The same level of damage would cause less than 5-millivolt loss in a PERC cell, demonstrating how efficiency gains create new reliability challenges.

“The challenge is compounded by the fact that advanced cell designs can suffer disproportionately from the same atomic-scale damage, because their doped layers are intentionally made lighter to maximise efficiency,” Hoex adds, highlighting the trade-offs between peak performance and long-term durability.

Financial models require degradation reality check

The research findings have direct implications for solar project financing and warranty structures, particularly as Australia’s National Electricity Market (NEM) continues to expand renewable energy capacity.

Rougieux notes that current financial models fail to account for the reality of accelerated degradation in a meaningful fraction of modules.

“Most solar finance models still assume one steady, linear degradation rate, and use P50 and P90 to capture weather and modelling uncertainty,” Rougieux says.

“We believe financiers should also allow for a meaningful fraction of modules that fail early or degrade much faster, and test whether the project can still repay the debt in those bad cases.”

The recommendation extends to operational strategies, with investors advised to monitor performance closely and set aside funds or insurance for repairs or replacement of underperforming modules.

Both researchers advocate for enhanced independent testing that goes beyond current IEC standards. Hoex points to organisations like KIWA PVEL as demonstrating what is possible, but argues the industry needs more comprehensive approaches.

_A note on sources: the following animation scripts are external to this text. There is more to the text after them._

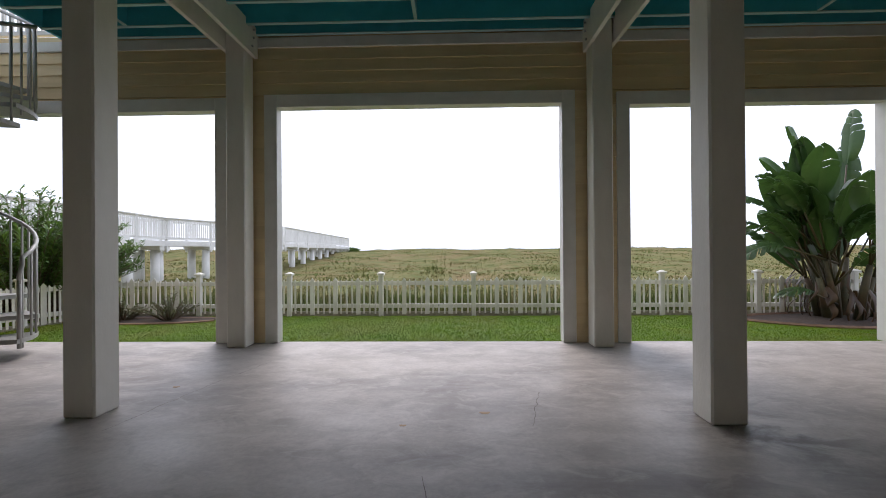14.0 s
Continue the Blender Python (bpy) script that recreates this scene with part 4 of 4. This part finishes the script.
# ---- beach boardwalk on piles ----
def boardwalk():
    pts = [(-12.6, 14.0), (-13.75, 24.5), (-14.4, 29.1), (-12.0, 37.1), (-14.4, 63.3)]
    bw = tagged(empty("boardwalk", pose(0, 0, 0)), "long white timber boardwalk on round piles over the dunes", "boardwalk")
    width, deck, top = 1.7, 1.62, 2.68
    pile = bmesh.new()
    tube(pile, [(0, 0, -2.2), (0, 0, 0)], [0.21, 0.19], 12)
    pile_me = mesh_of("piling", pile, M_PIER, True)
    bpost = bmesh.new()
    box(bpost, -0.055, 0.055, -0.055, 0.055, -0.55, 1.08)
    post_me = mesh_of("rail_post", bpost, M_PIER)
    bb = bmesh.new()
    box(bb, -0.019, 0.019, -0.019, 0.019, deck + 0.1, top)
    rail_baluster = mesh_of("baluster", bb, M_PIER)
    for (xa, ya), (xb, yb) in zip(pts, pts[1:]):
        ln = math.dist((xa, ya), (xb, yb))
        d = Vector((xb - xa, yb - ya, 0)) / ln
        nrm = Vector((d.y, -d.x, 0))
        m = Matrix.Translation((xa, ya, 0)) @ Matrix.Rotation(math.atan2(d.y, d.x), 4, "Z")
        bm = bmesh.new()
        box(bm, 0, ln, -width / 2, width / 2, deck - 0.05, deck)
        part("deck", bm, M_PIER, bw).matrix_basis = m
        for s in (-1, 1):
            bm = bmesh.new()
            box(bm, -0.02, ln + 0.02, s * width / 2 - 0.03, s * width / 2 + 0.03, deck - 0.26, deck - 0.01)
            part("stringer", bm, M_PIER, bw).matrix_basis = m
            bm = bmesh.new()
            box(bm, -0.02, ln + 0.02, s * width / 2 - 0.075, s * width / 2 + 0.075, top, top + 0.045)
            box(bm, -0.02, ln + 0.02, s * width / 2 - 0.02, s * width / 2 + 0.02, top - 0.09, top)
            box(bm, -0.02, ln + 0.02, s * width / 2 - 0.02, s * width / 2 + 0.02, deck + 0.08, deck + 0.17)
            part("handrail", bm, M_PIER, bw).matrix_basis = m
            bm = bmesh.new()
            verts, faces = [], []
            k = int(ln / 0.125)
            for i in range(k):
                x = (i + 0.5) * ln / k
                if 20.0 < ya + d.y * x < 37.0:
                    share("baluster", rail_baluster, bw, m @ pose(x, s * width / 2, 0))
                    continue
                c = len(verts)
                for zz in (deck + 0.1, top):
                    verts += [(x - 0.019, s * width / 2 - 0.019, zz), (x + 0.019, s * width / 2 - 0.019, zz), (x + 0.019, s * width / 2 + 0.019, zz), (x - 0.019, s * width / 2 + 0.019, zz)]
                faces += [(c + q, c + (q + 1) % 4, c + 4 + (q + 1) % 4, c + 4 + q) for q in range(4)]
            bm.free()
            if not verts:
                continue
            me = bpy.data.meshes.new("baluster_row")
            me.from_pydata(verts, [], faces)
            me.materials.append(M_PIER)
            o = share("baluster_row", me, bw, m)
            o["kind"] = "stuff"
        bays = max(2, int(round(ln / 2.8)))
        for i in range(bays + 1):
            u = i / bays * ln
            c = Vector((xa, ya, 0)) + d * u
            for s in (-1, 1):
                q = c + nrm * s * (width / 2)
                share("rail_post", post_me, bw, pose(q.x, q.y, deck))
                q = c + nrm * s * 0.5
                share("piling", pile_me, bw, pose(q.x, q.y, deck - 0.42))
            bm = bmesh.new()
            box(bm, u - 0.12, u + 0.12, -0.95, 0.95, deck - 0.44, deck - 0.26)
            part("crossbeam", bm, M_PIER, bw).matrix_basis = m


boardwalk()


# ---- plants ----
def bird_of_paradise():
    """A clump of tall banana-like plants with torn leaves."""
    rng = random.Random(21)
    base = Vector((6.95, 17.25, LAWN_Z))
    plant = tagged(empty("banana_plant", Matrix.Translation(base)), "tall banana-like plant with torn dark green leaves in a mulch bed", "plant")
    heads = []
    for k in range(19):
        a = rng.uniform(0, 2 * math.pi)
        r = rng.uniform(0.05, 0.62)
        b = Vector((math.cos(a) * r, math.sin(a) * r * 0.8, 0))
        h = rng.uniform(0.3, 1.25)
        t = b + Vector((math.cos(a) * 0.28 * h, math.sin(a) * 0.2 * h, h))
        bm = bmesh.new()
        tube(bm, [b, b.lerp(t, 0.5) + Vector((0, 0, 0.05)), t], [0.075, 0.06, 0.04], 8)
        part("stem", bm, M_STEM, plant, smooth=True)
        heads.append((t, a))
    specs = []
    for t, a in heads:
        for j in range(4):
            specs.append((t, a + rng.uniform(-1.3, 1.3), rng.uniform(48, 86), rng.uniform(0.35, 1.1), rng.uniform(0.8, 1.25), rng.uniform(0.17, 0.27)))
    # long leaves reaching towards the middle of the garden
    top = Vector((-0.1, -0.1, 1.0))
    specs += [(top, math.pi + 0.05, 40, 1.25, 1.35, 0.17), (top, math.pi - 0.3, 30, 1.2, 1.2, 0.16), (top, math.pi + 0.25, 14, 1.2, 1.1, 0.16), (top, math.pi + 0.1, 52, 1.3, 1.0, 0.17), (top, math.pi, 60, 1.3, 1.15, 0.21),
              (top, math.pi - 0.2, 75, 1.55, 1.05, 0.22), (top, 0.4, 80, 1.75, 1.05, 0.2), (Vector((-0.2, -0.2, 0.3)), math.pi + 0.1, 25, 0.45, 0.7, 0.14)]
    for t, a, elev, stalk, ln, half in specs:
        d = Vector((math.cos(a), math.sin(a), 0))
        e = radians(elev)
        out = d * math.cos(e) + Vector((0, 0, 1)) * math.sin(e)
        p0 = t + out * stalk
        bm = bmesh.new()
        tube(bm, [t, t.lerp(p0, 0.5), p0], [0.024, 0.018, 0.013], 6)
        part("stalk", bm, M_STEM, plant, smooth=True)
        side = d.cross(Vector((0, 0, 1))).normalized()
        roll = rng.uniform(-0.5, 0.5)
        bm = bmesh.new()
        n = 22
        spine = []
        for i in range(n + 1):
            u = i / n
            droop = -0.55 * u * u * ln * math.cos(e)
            spine.append(p0 + out * (ln * u) + Vector((0, 0, droop)))
        nrm0 = side.cross(out).normalized()
        s2 = (side * math.cos(roll) + nrm0 * math.sin(roll)).normalized()
        n2 = s2.cross(out).normalized()
        for sgn in (-1, 1):
            i = 0
            while i < n:
                run = rng.choice((1, 1, 2, 3)) if elev < 54 else rng.choice((3, 5, 8, 12))
                j = min(n, i + run)
                tear = 0.0 if j - i > 3 else rng.uniform(0.0, 0.10)
                prev = None
                bend = rng.uniform(-0.03, 0.05) + 0.03
                for q in range(i, j + 1):
                    u = q / n
                    w = half * math.sin(math.pi * min(1.0, 0.06 + u * 0.94)) ** 0.6
                    shift = -tear * 0.25 if q == j and tear else 0.0
                    w2 = w * (1 - (0.14 if q in (i, j) and tear else 0))
                    mid = spine[q] + s2 * sgn * w2 * 0.5 + n2 * 0.03 + out * (0.04 + shift)
                    edge = spine[q] + s2 * sgn * w2 + n2 * (-bend) + out * (0.09 + shift) + Vector((0, 0, -w2 * 0.25))
                    row = [bm.verts.new(spine[q]), bm.verts.new(mid), bm.verts.new(edge)]
                    if prev:
                        bm.faces.new((prev[0], prev[1], row[1], row[0]))
                        bm.faces.new((prev[1], prev[2], row[2], row[1]))
                    prev = row
                i = j
        part("leaf", bm, M_BANANA, plant, smooth=True)
    # withered brown leaves hanging round the foot
    for k in range(34):
        a = rng.uniform(0, 2 * math.pi)
        r = rng.uniform(0.2, 0.75)
        p = Vector((math.cos(a) * r, math.sin(a) * r * 0.8, rng.uniform(0.35, 1.0)))
        d = Vector((math.cos(a), math.sin(a), 0))
        s = d.cross(Vector((0, 0, 1)))
        ln, w = rng.uniform(0.3, 0.65), rng.uniform(0.015, 0.04)
        bm = bmesh.new()
        prev = None
        for q in range(7):
            u = q / 6
            c = p + d * (0.16 * math.sin(u * 2.2)) - Vector((0, 0, min(ln, p.z - 0.03) * u)) + s * (0.05 * math.sin(u * 5 + k))
            g = w * (0.35 + math.sin(math.pi * min(1, u + 0.1)))
            row = [bm.verts.new(c - s * g), bm.verts.new(c + d * 0.015), bm.verts.new(c + s * g)]
            if prev:
                bm.faces.new((prev[0], prev[1], row[1], row[0]))
                bm.faces.new((prev[1], prev[2], row[2], row[1]))
            prev = row
        part("dry_leaf", bm, M_DRYLEAF, plant, "withered brown leaf", smooth=True)
    bed = bmesh.new()
    loop = [(1.9 * math.cos(a) * (1 + 0.08 * math.sin(3 * a)), 0.75 * math.sin(a)) for a in [2 * math.pi * k / 30 for k in range(30)]]
    loft(bed, [[(x, y, 0.0) for x, y in loop], [(x * 0.97, y * 0.97, 0.03) for x, y in loop], [(x * 0.5, y * 0.5, 0.06) for x, y in loop]])
    o = structure(part("ground_mulch_bed", bed, M_MULCH), "dark mulch bed round the banana plant", "mulch bed")
    o.matrix_basis = pose(7.2, 17.1, LAWN_Z + 0.004)
    ed = bmesh.new()
    tube(ed, [(7.2 + x * 1.02, 17.1 + y * 1.02, LAWN_Z + 0.03) for x, y in loop], 0.035, 6, closed=True)
    tagged(part("bed_edging", ed, M_EDGING), "rusty brown edging round a mulch bed", "edging", group="bed edgings")


bird_of_paradise()


def leafy_bush(name, m, radius, height, shoots, leaf_len, leaf_w, mat, label, seed, per=26):
    """Stems that fan out from the base, each with whorls of narrow leaves."""
    rng = random.Random(seed)
    bush = tagged(empty(name, m), label, "bush")
    stems = bmesh.new()
    verts, faces = [], []
    for k in range(shoots):
        a = rng.uniform(0, 2 * math.pi)
        r = radius * math.sqrt(rng.random())
        h = height * (1 - 0.45 * (r / radius) ** 2) * rng.uniform(0.62, 1.08)
        b = Vector((math.cos(a) * r * 0.18, math.sin(a) * r * 0.18, 0))
        t = Vector((math.cos(a) * r, math.sin(a) * r, h))
        midp = b.lerp(t, 0.55) + Vector((0, 0, 0.12 * h))
        tube(stems, [b, midp, t], [0.014, 0.009, 0.004], 5)
        for i in range(per):
            u = 0.35 + 0.65 * (i + rng.random()) / per
            p = b.lerp(midp, u / 0.55) if u < 0.55 else midp.lerp(t, (u - 0.55) / 0.45)
            la = rng.uniform(0, 2 * math.pi)
            el = rng.uniform(0.1, 1.15)
            d = Vector((math.cos(la) * math.cos(el), math.sin(la) * math.cos(el), math.sin(el)))
            s = d.cross(Vector((0, 0, 1)))
            s = s.normalized() if s.length > 1e-3 else Vector((1, 0, 0))
            ln, w = leaf_len * rng.uniform(0.6, 1.15), leaf_w * rng.uniform(0.7, 1.2)
            c = len(verts)
            e = p + d * ln + Vector((0, 0, -0.25 * ln))
            mm = p + d * ln * 0.5
            verts += [tuple(p), tuple(mm + s * w / 2), tuple(e), tuple(mm - s * w / 2)]
            faces.append((c, c + 1, c + 2, c + 3))
    part("stem", stems, M_TWIG, bush)
    me = bpy.data.meshes.new("foliage")
    me.from_pydata(verts, [], faces)
    me.materials.append(mat)
    o = share("foliage", me, bush)
    return bush


leafy_bush("oleander_bush", pose(-7.85, 17.5, LAWN_Z), 1.85, 2.35, 330, 0.22, 0.040, M_OLEANDER, "dense dark green oleander bush behind a white fence", 3, 60)
leafy_bush("oleander_bush", pose(-10.0, 17.0, LAWN_Z), 1.6, 2.1, 160, 0.22, 0.030, M_OLEANDER, "dense dark green oleander bush behind a white fence", 5, 30)
leafy_bush("low_shrub", pose(-5.05, 17.35, LAWN_Z), 0.55, 0.5, 46, 0.06, 0.03, M_SHRUB, "low sparse shrub in a mulch bed by the fence", 7, 22)
leafy_bush("low_shrub", pose(-5.9, 17.3, LAWN_Z), 0.45, 0.42, 36, 0.06, 0.03, M_SHRUB, "low sparse shrub in a mulch bed by the fence", 9, 20)
leafy_bush("dune_shrub", pose(-13.6, 65.0, ground_height(-13.6, 65.0) - 0.2), 1.3, 0.8, 60, 0.26, 0.10, M_OLEANDER, "rounded green shrub at the far end of the boardwalk", 11, 40)
bed = bmesh.new()
loop = [(-5.6 + 1.45 * math.cos(a), 17.35 + 0.45 * math.sin(a)) for a in [2 * math.pi * k / 28 for k in range(28)]]
loft(bed, [[(x, y, LAWN_Z + 0.002) for x, y in loop], [(-5.6 + (x + 5.6) * 0.97, 17.35 + (y - 17.35) * 0.95, LAWN_Z + 0.035) for x, y in loop]])
structure(part("ground_corner_bed", bed, M_MULCH), "dark mulch bed in the fence corner", "mulch bed")
ed = bmesh.new()
tube(ed, [(-5.6 + (x + 5.6) * 1.02, 17.35 + (y - 17.35) * 1.05, LAWN_Z + 0.02) for x, y in loop if y < 17.5], 0.028, 6)
tagged(part("bed_edging", ed, M_EDGING), "rusty brown edging round a mulch bed", "edging", group="bed edgings")

slate_floor()
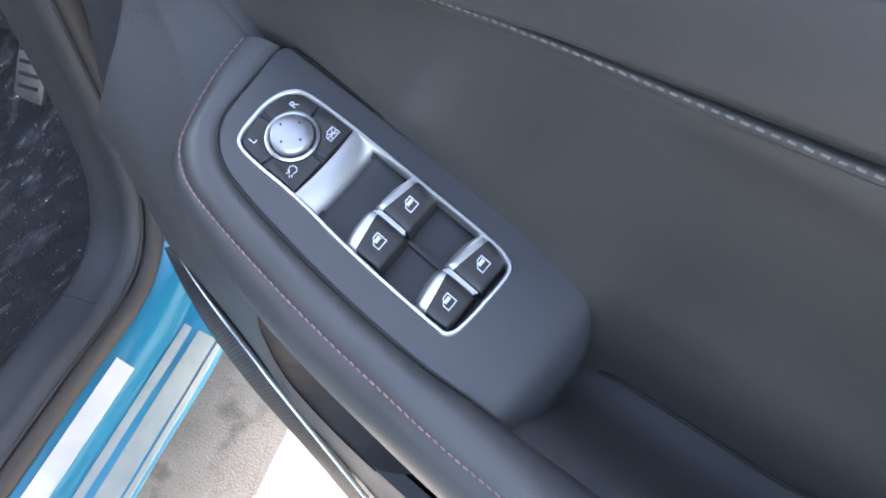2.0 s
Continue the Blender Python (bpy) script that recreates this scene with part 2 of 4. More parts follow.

“Existing IEC tests are not designed to guarantee 25-year lifetimes; they are primarily intended to screen out early-life failures,” Hoex notes. “Independent testing organisations demonstrate what is possible, but the industry needs to go further.”

UNSW is developing independent testing protocols that provide more realistic assessments of long-term performance, working with partners to secure funding for both research and commercial deployment of enhanced testing methodologies.

Manufacturing quality control recommendations

The research team’s recommendations for manufacturers focus on process improvements rather than prescriptive material specifications.

Stronger independent testing of randomly selected products from manufacturing lines emerges as a key recommendation, using protocols that reflect current understanding of module failure mechanisms.

The approach recognises that manufacturing cost pressures contribute to quality issues while avoiding overly restrictive standards that could stifle innovation in mitigation strategies. Instead, the focus shifts to comprehensive testing that captures real-world degradation scenarios and provides manufacturers with actionable data for process optimisation.

As Australia’s solar industry continues to expand rapidly, these research findings provide critical insights to ensure long-term system reliability and financial viability in one of the world’s most challenging solar deployment environments.